__Stated task__:
Find the string "with" in the data, then copy every line where it is found.
____ Source data
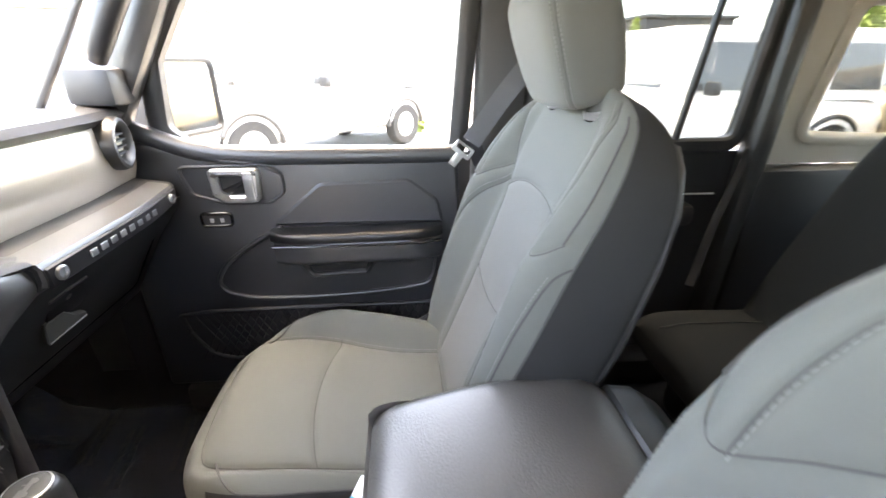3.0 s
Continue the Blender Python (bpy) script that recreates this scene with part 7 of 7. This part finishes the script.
# ---- outside: parked vehicles, planting, buildings ----
def vehicle(name, m, paint, label, tall=1.75, length=4.7, width=1.85, boxy=0.9, group="parked vehicles"):
    th = thing(name, m.translation, label, "car", group)

    def world(p):
        return m @ Vector(p)
    L, W, H = length, width, tall
    # body: lower tub with rounded ends
    bm = BM()
    loops = []
    for t in [0, 0.02, 0.06, 0.15, 0.5, 0.85, 0.94, 0.98, 1.0]:
        y = -L / 2 + L * t
        k = lerp([(0, 0.75), (0.02, 0.86), (0.06, 0.95), (0.15, 1), (0.85, 1), (0.94, 0.95), (0.98, 0.86), (1, 0.72)], t)
        z1 = lerp([(0, 0.80), (0.06, 0.98), (0.3, 1.03), (0.7, 1.05), (0.94, 1.03), (1, 0.9)], t)
        loops.append([world((a, y, (0.32 + z1) / 2 + b)) for a, b in superloop(W / 2 * k, (z1 - 0.32) / 2, 0.3, 0.35, 28)])
    rings(bm, loops)
    body = part("body", bm, paint, th)
    # cabin
    bm = BM()
    loops = []
    y0, y1 = -L * 0.46, L * 0.16
    for z, f in ((0.98, 0.0), (1.10, 0.06), (H - 0.10, 0.85), (H - 0.03, 1.0), (H, 1.25)):
        s = (1 - boxy) * 0.9 + 0.05
        loops.append([world((a, (y0 + y1) / 2 - 0.15 * f * (1 - boxy) + b, z)) for a, b in superloop(W / 2 * (0.95 - 0.10 * f), (y1 - y0) / 2 - 0.32 * s * f - 0.05 * f, 0.2, 0.2, 32)])
    rings(bm, loops)
    part("cabin", bm, paint, th)
    # side windows as separate dark panes, screens fore and aft
    for sx in (-1, 1):
        for ya, yb in ((y0 + 0.22, y0 + 0.95), (y0 + 1.02, y0 + 1.85), (y0 + 1.92, y1 - 0.36)):
            bm = BM()
            x = W / 2 * 0.915
            pts = [(sx * (x + 0.022), ya, 1.10), (sx * (x + 0.022), yb, 1.10), (sx * (x - 0.045), yb - 0.10, H - 0.16), (sx * (x - 0.045), ya + 0.06, H - 0.16)]
            rings(bm, [[world(p) for p in pts], [world((p[0] + sx * 0.012, p[1], p[2])) for p in pts]])
            part("side_window", bm, CARGLASS, th)
    bm = BM()
    rings(bm, [[world(p) for p in ((-W * 0.38, y1 - 0.02 + d, 1.12), (W * 0.38, y1 - 0.02 + d, 1.12), (W * 0.34, y1 - 0.32 + d, H - 0.12), (-W * 0.34, y1 - 0.32 + d, H - 0.12))] for d in (0.0, 0.02)])
    part("windscreen", bm, CARGLASS, th)
    for sx in (-1, 1):
        for y in (-L * 0.31, L * 0.31):
            bm = BM()
            mm = m @ tri((0, 1, 0), (0, 0, 1), (sx * (W / 2 - 0.10), y, 0.36)) if sx > 0 else m @ tri((0, -1, 0), (0, 0, 1), (sx * (W / 2 - 0.10), y, 0.36))
            lathe(bm, [(0.20, -0.1), (0.33, -0.10), (0.36, -0.07), (0.36, 0.07), (0.33, 0.11), (0.22, 0.11), (0.21, 0.09)], mm, 28, caps=False)
            w = part("wheel", bm, RUBBER, th)
            bm = BM()
            lathe(bm, [(0.215, 0.06), (0.215, 0.095), (0.10, 0.10), (0.03, 0.11)], mm, 20)
            part("rim", bm, SILVERPAINT, w)
            bm = BM()
            pts = [(0.43 * math.cos(a), 0.43 * math.sin(a)) for a in [math.pi * i / 14 for i in range(15)]]
            sweep(bm, [mm @ Vector((p[0], p[1], 0.09)) for p in pts], 0.035, 6)
            part("wheel_arch", bm, BLACK, th)
        bm = BM()
        box(bm, (sx * W * 0.36, L / 2 - 0.06, 0.83), (0.28, 0.08, 0.16), 0.03, m)
        part("headlight", bm, CHROME, th)
        bm = BM()
        box(bm, (sx * (W / 2 + 0.09), y1 - 0.45, 1.13), (0.18, 0.10, 0.15), 0.03, m)
        part("mirror", bm, BLACK, th)
    bm = BM()
    box(bm, (0, L / 2 - 0.03, 0.52), (W * 0.9, 0.14, 0.22), 0.05, m)
    part("bumper", bm, BLACK, th)
    return th


vehicle("parked_suv", pose(5.5, -4.3, 0, 0, 0, 3), WHITEPAINT, "large white sport utility vehicle parked beside the passenger side", 1.78, 5.0, 1.95)
vehicle("parked_suv", pose(3.9, -7.6, 0, 0, 0, 60), TANPAINT, "tan vehicle parked near the white one", 1.5, 4.4, 1.85)
vehicle("parked_suv", pose(4.8, 3.3, 0, 0, 0, 100), BLACKPAINT, "black and white off-road vehicle across the car park", 1.8, 4.3, 1.85)
# a dark vehicle; pale paint puts its overexposed glare into the colour
vehicle("parked_suv", pose(7.13, 1.09, 0, 0, 0, 46.6), SILVERPAINT, "dark sport utility vehicle parked at a slant, silver paint standing for its glare", 1.75, 4.7, 1.85)
vehicle("parked_suv", pose(14.0, -4.5, 0, 0, 0, 85), SILVERPAINT, "silver vehicle parked far across the lane", 1.7, 4.5, 1.85)
vehicle("parked_suv", pose(15.0, 6.5, 0, 0, 0, 88), BLACKPAINT, "dark vehicle parked far across the lane", 1.7, 4.5, 1.85)
vehicle("parked_suv", pose(6.4, -9.5, 0, 0, 0, 40), SILVERPAINT, "silver vehicle parked behind the van", 1.7, 4.6, 1.85)
vehicle("parked_suv", pose(-6.5, -27.0, 0, 0, 0, 80), SILVERPAINT, "silver vehicle seen through the rear glass", 1.6, 4.5, 1.8)
vehicle("parked_suv", pose(3.5, -24.0, 0, 0, 0, 100), WHITEPAINT, "white vehicle seen through the rear glass", 1.7, 4.5, 1.8)
vehicle("parked_suv", pose(-15, -26.0, 0, 0, 0, 80), BLACKPAINT, "dark vehicle parked behind on the lot", 1.6, 4.5, 1.8)


def leafy(name, x, y, h, r, seed, label, conic=False, count=900, trunk=True, leaf=0.10):
    rnd = random.Random(seed)
    th = thing(name, (x, y, 0), label, "tree" if trunk else "shrub")
    if trunk:
        bm = BM()
        sweep(bm, [(x, y, 0), (x + 0.05, y, h * 0.35), (x, y + 0.06, h * 0.92)], [0.035 * h, 0.022 * h, 0.005 * h], 8)
        for k in range(7):
            z, a = h * (0.3 + 0.08 * k), k * 2.4
            sweep(bm, [(x, y, z), (x + r * 0.45 * math.cos(a), y + r * 0.45 * math.sin(a), z + h * 0.08)], [0.008 * h, 0.003 * h], 5)
        part("trunk", bm, BARK, th)
    verts, faces = [], []
    for i in range(count):
        t = rnd.random()
        z = h * (0.16 + 0.84 * t) if trunk else h * t
        rr = r * ((1 - t) ** 0.8 + 0.04) if conic else r * math.sqrt(max(0.02, 1 - (2 * t - 1) ** 2))
        a = rnd.uniform(0, 2 * math.pi)
        d = rr * rnd.uniform(0.35, 1.0) * (1 + 0.25 * math.sin(3 * a + z * 2))
        c = Vector((x + d * math.cos(a), y + d * math.sin(a), z))
        s = leaf * rnd.uniform(0.6, 1.5)
        u = Vector((rnd.uniform(-1, 1), rnd.uniform(-1, 1), rnd.uniform(-0.6, 0.6))).normalized()
        w = u.cross(Vector((rnd.uniform(-1, 1), rnd.uniform(-1, 1), rnd.uniform(-1, 1)))).normalized()
        k = len(verts)
        verts += [c - u * s, c + w * s * 0.45, c + u * s, c - w * s * 0.45]
        faces.append((k, k + 1, k + 2, k + 3))
    me = bpy.data.meshes.new("crown")
    me.from_pydata([tuple(v) for v in verts], [], faces)
    me.materials.append(LEAVES)
    under(new("crown", me), th)


leafy("conifer_tree", 30.0, -40.0, 9.0, 2.4, 3, "dark green pointed conifer behind the car park", True, 1800, True, 0.35)
leafy("conifer_tree", 36.0, -40.0, 7.0, 2.2, 4, "dark green pointed conifer behind the car park", True, 1400, True, 0.35)
for i, (x, y, h) in enumerate(((-12, -66, 6.0), (4, -70, 6.5), (15, -68, 5.5), (-24, -64, 6.5), (26, -72, 6.0))):
    leafy("broadleaf_tree", x, y, h, 3.0, 10 + i, "green broadleaf tree beyond the car park", False, 1500, True, 0.40)
leafy("conifer_tree", 30.0, -16.4, 4.0, 0.9, 31, "small green conifer beyond the parked vehicles", True, 1200, True, 0.14)
leafy("shrub", 9.0, -0.7, 0.5, 0.30, 21, "bright green shrub at the edge of the lane", False, 700, False, 0.09)
leafy("shrub", 17.0, 0.6, 0.7, 0.45, 22, "bright green shrub at the edge of the lane", False, 500, False, 0.12)
leafy("shrub", 15.0, -4.6, 0.6, 0.5, 23, "green shrub between parked vehicles", False, 500, False, 0.10)

# planted strip with kerbs along the far side
bm = BM()
box(bm, (24, -2, 0.06), (3.0, 60, 0.12), 0.03)
solid("pavement", bm, CONCRETE, "raised concrete kerb strip across the car park", "kerb", kind="structure")

bld = thing("building", (68, -32, 0), "long low dark showroom building beyond the car park", "building")
bm = BM()
box(bm, (68, -32, 2.8), (40, 10, 5.6), 0.05)
part("wall", bm, FACADE, bld)
bm = BM()
box(bm, (68, -32, 5.75), (40.6, 10.6, 0.35), 0.05)
part("roof", bm, GREYP, bld)
for i in range(8):
    bm = BM()
    box(bm, (52.5 + 4 * i, -26.98, 1.6), (2.4, 0.08, 2.2), 0.03)
    part("window", bm, CARGLASS, bld)
bm = BM()
box(bm, (60, -26.9, 4.4), (4.2, 0.1, 0.8), 0.02)
part("sign_bar", bm, WHITE, bld)
bld = thing("building", (20, 34, 0), "pale low commercial building across the road", "building")
bm = BM()
box(bm, (34, 24, 2.0), (10, 26, 4.0), 0.05)
part("wall", bm, LIGHTWALL, bld)
bm = BM()
box(bm, (34, 24, 4.15), (10.6, 26.6, 0.3), 0.05)
part("roof", bm, GREYP, bld)
for i in range(6):
    bm = BM()
    box(bm, (28.98, 14 + 4 * i, 1.6), (0.08, 3.0, 2.0), 0.03)
    part("window", bm, CARGLASS, bld)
________
__Task output__:
Continue the Blender Python (bpy) script that recreates this scene with part 7 of 7. This part finishes the script.
    # body: lower tub with rounded ends
# planted strip with kerbs along the far side